Sans merci
de Renate Dorrestein

critiqué par Sahkti, le 17 mai 2005
(Genève - 50 ans)


La note:  étoiles
Que vaut la vie?
Phinus et Franka, les parents de Jem doivent apprendre à survivre à la mort de leur fils, seize ans, tué par un autre adolescent.
Alors que Phinus est de plus en plus aveuglé par le désir de vengeance, Franka s'enfonce dans les méandres de la déprime. Leur couple n'y survit pas.

Dans ce texte, j'ai été touchée par la justesse des descriptions des sentiments éprouvés. De Renate Dorrestein, j'avais lu "Vice cachés", il y a trois ans, qui abordait tout en pudeur et en douceur la question de l'inceste. Ici, elle parle de mort, de deuil impossible à faire, de déchirures.
Le portrait de Phinus est remarquable.

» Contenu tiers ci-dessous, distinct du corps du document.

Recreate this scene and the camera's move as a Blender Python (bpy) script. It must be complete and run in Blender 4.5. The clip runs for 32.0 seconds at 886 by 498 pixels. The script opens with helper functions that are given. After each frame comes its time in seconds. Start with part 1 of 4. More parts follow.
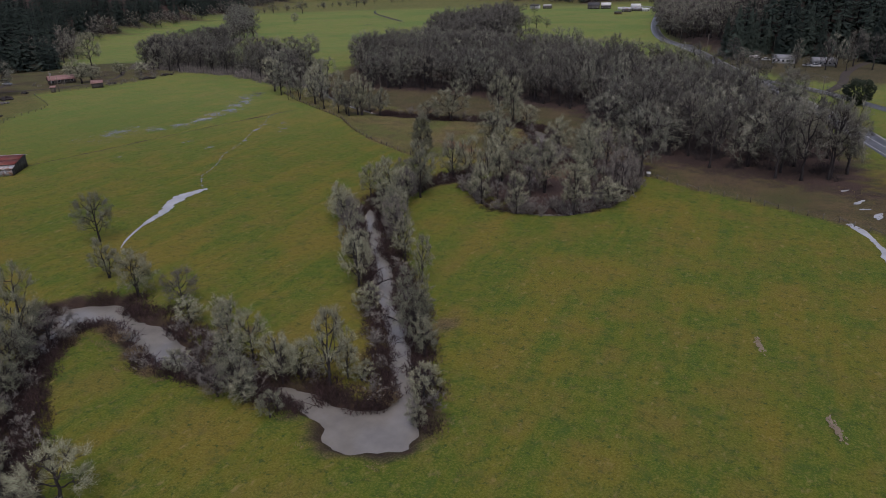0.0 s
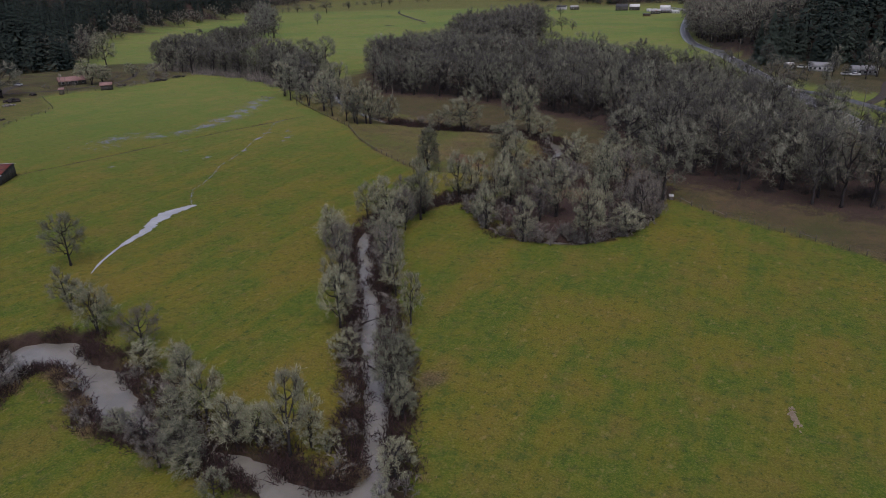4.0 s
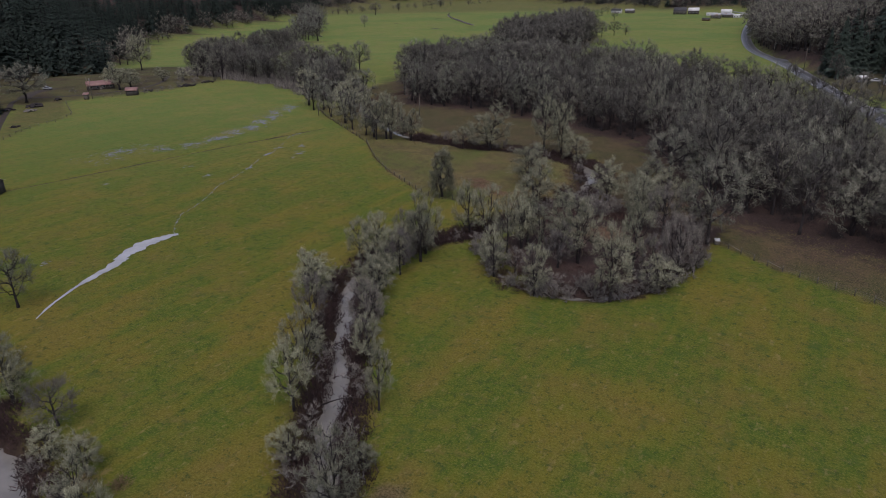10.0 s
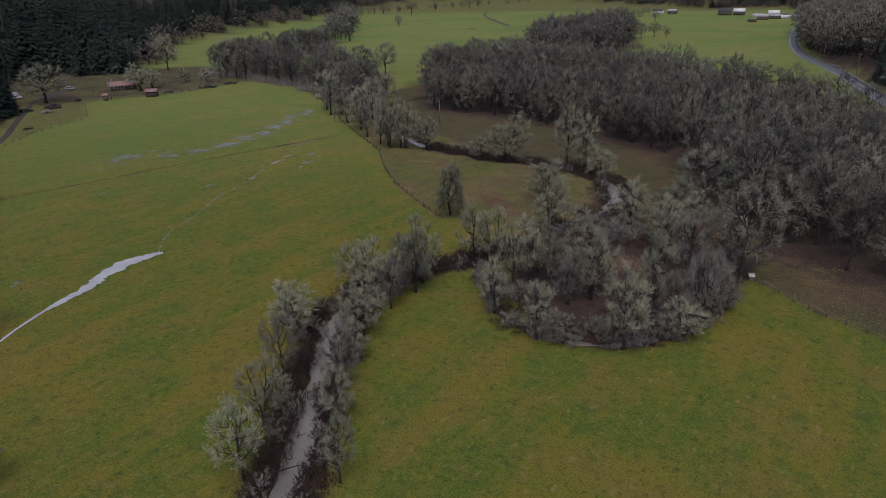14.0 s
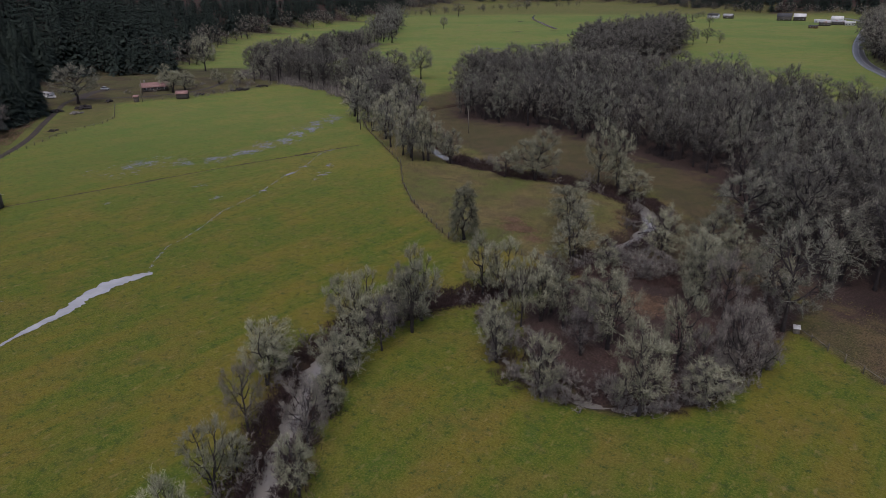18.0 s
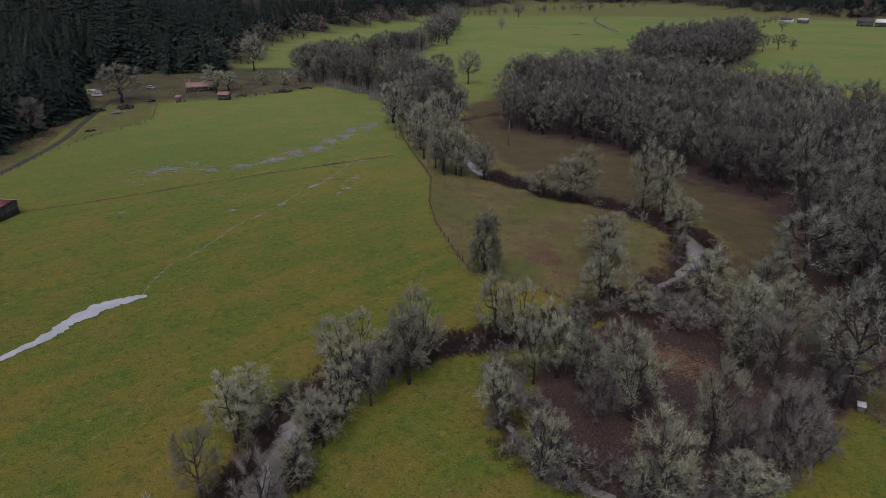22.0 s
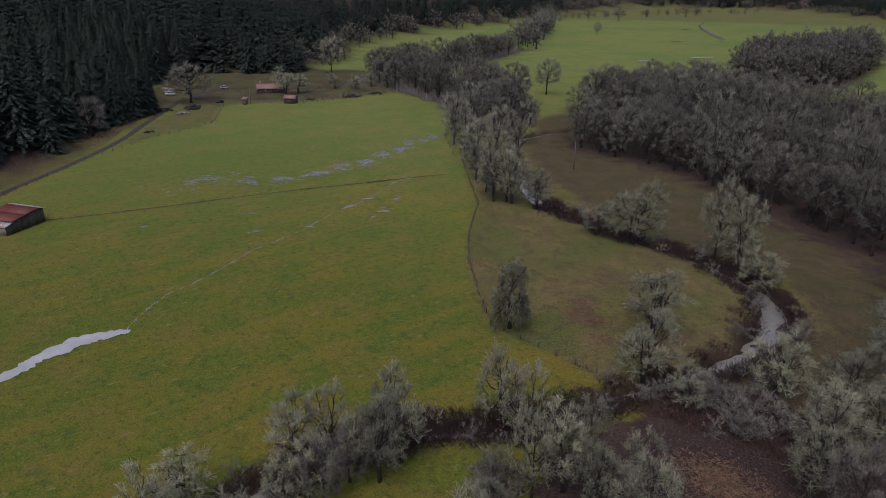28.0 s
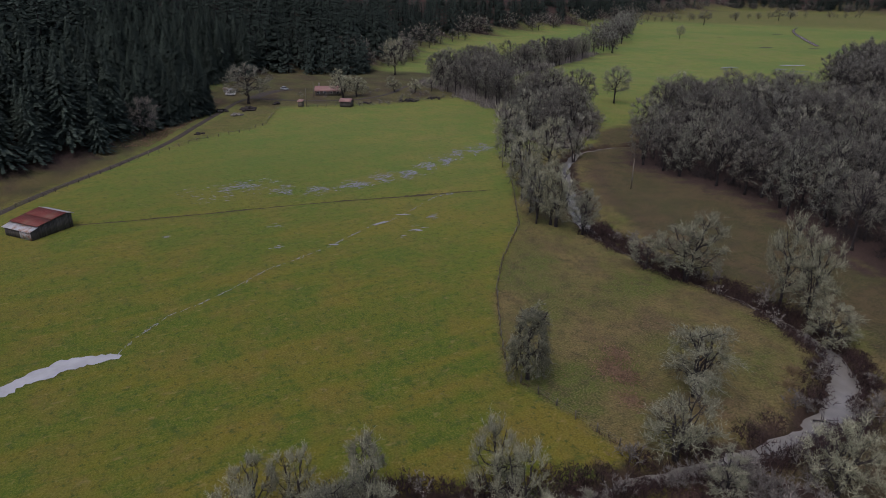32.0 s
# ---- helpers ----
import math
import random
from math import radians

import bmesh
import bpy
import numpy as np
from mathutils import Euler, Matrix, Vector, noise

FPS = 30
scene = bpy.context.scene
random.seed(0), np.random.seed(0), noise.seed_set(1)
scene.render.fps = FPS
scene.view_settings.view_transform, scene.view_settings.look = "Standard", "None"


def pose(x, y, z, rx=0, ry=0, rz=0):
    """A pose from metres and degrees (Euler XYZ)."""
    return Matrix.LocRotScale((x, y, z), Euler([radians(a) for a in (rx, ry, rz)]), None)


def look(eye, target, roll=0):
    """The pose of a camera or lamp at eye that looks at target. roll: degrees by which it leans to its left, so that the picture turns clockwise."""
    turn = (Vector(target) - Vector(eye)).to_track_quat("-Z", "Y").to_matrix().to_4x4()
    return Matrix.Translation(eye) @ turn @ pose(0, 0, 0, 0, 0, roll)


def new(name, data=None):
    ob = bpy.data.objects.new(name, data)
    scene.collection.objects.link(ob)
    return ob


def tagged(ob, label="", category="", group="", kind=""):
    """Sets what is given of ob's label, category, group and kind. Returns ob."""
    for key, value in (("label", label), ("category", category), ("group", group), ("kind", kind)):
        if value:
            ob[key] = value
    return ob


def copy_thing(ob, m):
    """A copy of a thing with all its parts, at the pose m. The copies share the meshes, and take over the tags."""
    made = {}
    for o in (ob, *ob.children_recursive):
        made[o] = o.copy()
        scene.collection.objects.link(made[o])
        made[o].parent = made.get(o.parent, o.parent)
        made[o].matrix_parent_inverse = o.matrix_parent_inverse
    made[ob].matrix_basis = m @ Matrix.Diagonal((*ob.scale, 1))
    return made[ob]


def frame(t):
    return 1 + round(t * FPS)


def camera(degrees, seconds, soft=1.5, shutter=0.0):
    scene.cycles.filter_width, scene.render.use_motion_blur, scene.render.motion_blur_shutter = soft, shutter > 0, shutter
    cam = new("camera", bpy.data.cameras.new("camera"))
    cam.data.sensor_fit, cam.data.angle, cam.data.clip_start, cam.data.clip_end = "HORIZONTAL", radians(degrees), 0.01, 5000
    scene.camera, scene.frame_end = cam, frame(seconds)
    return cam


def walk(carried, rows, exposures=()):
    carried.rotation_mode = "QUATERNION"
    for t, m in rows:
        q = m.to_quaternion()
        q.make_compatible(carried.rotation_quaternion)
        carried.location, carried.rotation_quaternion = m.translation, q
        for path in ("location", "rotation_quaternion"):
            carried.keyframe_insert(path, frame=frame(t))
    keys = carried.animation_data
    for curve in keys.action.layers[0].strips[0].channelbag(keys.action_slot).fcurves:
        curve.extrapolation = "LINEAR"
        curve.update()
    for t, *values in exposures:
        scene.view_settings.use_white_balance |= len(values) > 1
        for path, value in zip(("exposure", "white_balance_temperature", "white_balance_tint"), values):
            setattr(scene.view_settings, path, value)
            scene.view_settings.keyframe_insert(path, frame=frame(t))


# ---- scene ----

Son obsession est de faire condamner l'assassin de son fils. A travers cette idée fixe et rongeante (ça le détruit complètement), j'y vois la trace de sa propre culpabilité, le moyen pour lui de la gérer (elle lui fait si mal). Culpabilité car c'est lui qui a proposé à Jem de se rendre dans cette boîte de nuit mortelle avec sa petite amie. Il s'en veut et cela se traduit par une rage et une colère sourde, Phinus est prêt à tuer pour venger son fils mais également commencer son deuil.
Renate Dorrestein possède un réel talent pour raconter la nature humaine et ce qui la compose, elle excelle dans l'art d'aborder ces événements de la vie qui provoquent les déclics mettant à jour des sentiments et des comportements longtemps enfouis. La mort de Jem fait éclater ce couple en apparence parfait et qui pourtant se lézardait depuis longtemps. La lente destruction qui s'opère après le départ de leur fils les pousse à s'opposer, à se vider de leur amertume, ça ne se fera pas sans casse.
A la lecture de ce livre, on s'enfonce en même temps que les parents dans cette descente aux enfers qui m'a semblée insurmontable. Comment faire face ? On a beau théoriser pendant des années, le jour où le pire se produit, la nature reprend le dessus et il est parfois impossible de faire face. Renate Dorrestein l'a très bien compris et surtout très bien restitué, c'est magistral.